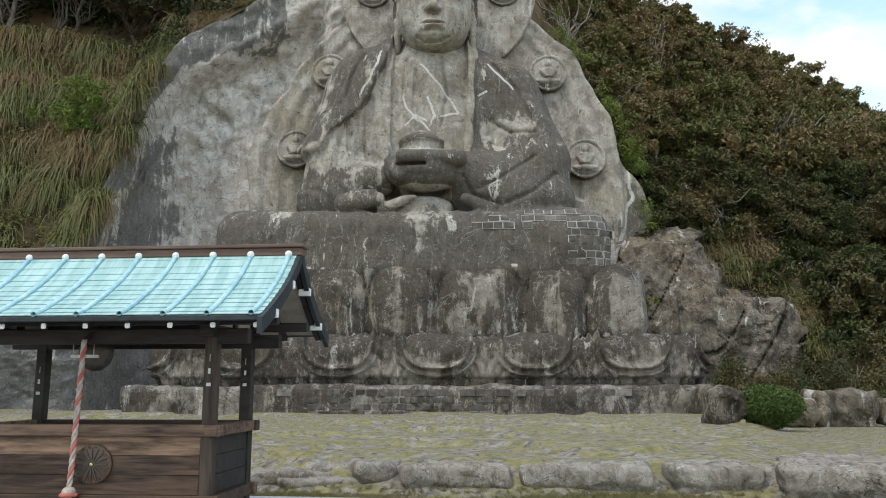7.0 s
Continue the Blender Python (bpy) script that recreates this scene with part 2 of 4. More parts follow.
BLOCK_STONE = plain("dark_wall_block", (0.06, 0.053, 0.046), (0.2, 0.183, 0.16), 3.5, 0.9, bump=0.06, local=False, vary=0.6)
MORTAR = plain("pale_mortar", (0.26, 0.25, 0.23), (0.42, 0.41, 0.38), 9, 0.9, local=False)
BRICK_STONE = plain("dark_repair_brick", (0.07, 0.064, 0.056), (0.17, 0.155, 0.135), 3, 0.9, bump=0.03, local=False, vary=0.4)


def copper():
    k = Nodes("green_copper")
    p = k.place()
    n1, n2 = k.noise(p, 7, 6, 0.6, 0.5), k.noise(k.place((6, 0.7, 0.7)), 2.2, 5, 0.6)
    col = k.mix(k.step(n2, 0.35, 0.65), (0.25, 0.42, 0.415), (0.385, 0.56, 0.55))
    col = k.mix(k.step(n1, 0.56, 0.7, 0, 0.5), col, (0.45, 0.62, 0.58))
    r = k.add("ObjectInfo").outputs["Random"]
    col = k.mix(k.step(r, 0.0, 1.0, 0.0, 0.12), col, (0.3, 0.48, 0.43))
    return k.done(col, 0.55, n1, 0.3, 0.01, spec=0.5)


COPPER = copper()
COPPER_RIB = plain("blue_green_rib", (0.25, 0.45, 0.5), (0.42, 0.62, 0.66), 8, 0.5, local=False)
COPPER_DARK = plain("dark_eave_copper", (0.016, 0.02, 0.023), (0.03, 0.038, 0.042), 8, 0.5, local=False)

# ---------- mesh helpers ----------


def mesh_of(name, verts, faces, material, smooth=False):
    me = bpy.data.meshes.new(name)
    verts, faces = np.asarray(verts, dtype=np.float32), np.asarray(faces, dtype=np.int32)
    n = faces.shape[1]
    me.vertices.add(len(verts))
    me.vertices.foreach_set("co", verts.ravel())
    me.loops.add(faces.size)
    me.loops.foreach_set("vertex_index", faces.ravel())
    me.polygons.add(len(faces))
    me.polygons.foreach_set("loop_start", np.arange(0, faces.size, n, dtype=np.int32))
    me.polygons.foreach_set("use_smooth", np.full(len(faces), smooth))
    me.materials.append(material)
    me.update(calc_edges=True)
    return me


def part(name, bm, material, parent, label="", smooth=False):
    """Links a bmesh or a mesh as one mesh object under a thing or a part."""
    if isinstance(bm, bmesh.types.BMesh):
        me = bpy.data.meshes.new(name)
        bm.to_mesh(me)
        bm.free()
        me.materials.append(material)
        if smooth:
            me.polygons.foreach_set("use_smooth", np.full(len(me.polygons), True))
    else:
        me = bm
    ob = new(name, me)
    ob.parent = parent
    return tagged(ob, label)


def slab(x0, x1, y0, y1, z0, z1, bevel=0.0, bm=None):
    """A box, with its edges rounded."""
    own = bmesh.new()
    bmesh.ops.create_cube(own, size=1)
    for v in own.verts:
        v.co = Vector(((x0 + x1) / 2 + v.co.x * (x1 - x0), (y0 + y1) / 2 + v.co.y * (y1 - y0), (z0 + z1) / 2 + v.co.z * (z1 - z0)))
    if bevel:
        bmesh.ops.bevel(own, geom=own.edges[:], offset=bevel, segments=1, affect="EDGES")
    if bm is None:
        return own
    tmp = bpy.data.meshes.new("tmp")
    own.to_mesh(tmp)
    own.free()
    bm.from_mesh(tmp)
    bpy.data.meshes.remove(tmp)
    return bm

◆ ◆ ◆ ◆

Leave the pictures out and copy the rest of the data exactly.

7.0 s
Continue the Blender Python (bpy) script that recreates this scene with part 2 of 4. More parts follow.
BLOCK_STONE = plain("dark_wall_block", (0.06, 0.053, 0.046), (0.2, 0.183, 0.16), 3.5, 0.9, bump=0.06, local=False, vary=0.6)
MORTAR = plain("pale_mortar", (0.26, 0.25, 0.23), (0.42, 0.41, 0.38), 9, 0.9, local=False)
BRICK_STONE = plain("dark_repair_brick", (0.07, 0.064, 0.056), (0.17, 0.155, 0.135), 3, 0.9, bump=0.03, local=False, vary=0.4)


def copper():
    k = Nodes("green_copper")
    p = k.place()
    n1, n2 = k.noise(p, 7, 6, 0.6, 0.5), k.noise(k.place((6, 0.7, 0.7)), 2.2, 5, 0.6)
    col = k.mix(k.step(n2, 0.35, 0.65), (0.25, 0.42, 0.415), (0.385, 0.56, 0.55))
    col = k.mix(k.step(n1, 0.56, 0.7, 0, 0.5), col, (0.45, 0.62, 0.58))
    r = k.add("ObjectInfo").outputs["Random"]
    col = k.mix(k.step(r, 0.0, 1.0, 0.0, 0.12), col, (0.3, 0.48, 0.43))
    return k.done(col, 0.55, n1, 0.3, 0.01, spec=0.5)


COPPER = copper()
COPPER_RIB = plain("blue_green_rib", (0.25, 0.45, 0.5), (0.42, 0.62, 0.66), 8, 0.5, local=False)
COPPER_DARK = plain("dark_eave_copper", (0.016, 0.02, 0.023), (0.03, 0.038, 0.042), 8, 0.5, local=False)

# ---------- mesh helpers ----------


def mesh_of(name, verts, faces, material, smooth=False):
    me = bpy.data.meshes.new(name)
    verts, faces = np.asarray(verts, dtype=np.float32), np.asarray(faces, dtype=np.int32)
    n = faces.shape[1]
    me.vertices.add(len(verts))
    me.vertices.foreach_set("co", verts.ravel())
    me.loops.add(faces.size)
    me.loops.foreach_set("vertex_index", faces.ravel())
    me.polygons.add(len(faces))
    me.polygons.foreach_set("loop_start", np.arange(0, faces.size, n, dtype=np.int32))
    me.polygons.foreach_set("use_smooth", np.full(len(faces), smooth))
    me.materials.append(material)
    me.update(calc_edges=True)
    return me


def part(name, bm, material, parent, label="", smooth=False):
    """Links a bmesh or a mesh as one mesh object under a thing or a part."""
    if isinstance(bm, bmesh.types.BMesh):
        me = bpy.data.meshes.new(name)
        bm.to_mesh(me)
        bm.free()
        me.materials.append(material)
        if smooth:
            me.polygons.foreach_set("use_smooth", np.full(len(me.polygons), True))
    else:
        me = bm
    ob = new(name, me)
    ob.parent = parent
    return tagged(ob, label)


def slab(x0, x1, y0, y1, z0, z1, bevel=0.0, bm=None):
    """A box, with its edges rounded."""
    own = bmesh.new()
    bmesh.ops.create_cube(own, size=1)
    for v in own.verts:
        v.co = Vector(((x0 + x1) / 2 + v.co.x * (x1 - x0), (y0 + y1) / 2 + v.co.y * (y1 - y0), (z0 + z1) / 2 + v.co.z * (z1 - z0)))
    if bevel:
        bmesh.ops.bevel(own, geom=own.edges[:], offset=bevel, segments=1, affect="EDGES")
    if bm is None:
        return own
    tmp = bpy.data.meshes.new("tmp")
    own.to_mesh(tmp)
    own.free()
    bm.from_mesh(tmp)
    bpy.data.meshes.remove(tmp)
    return bm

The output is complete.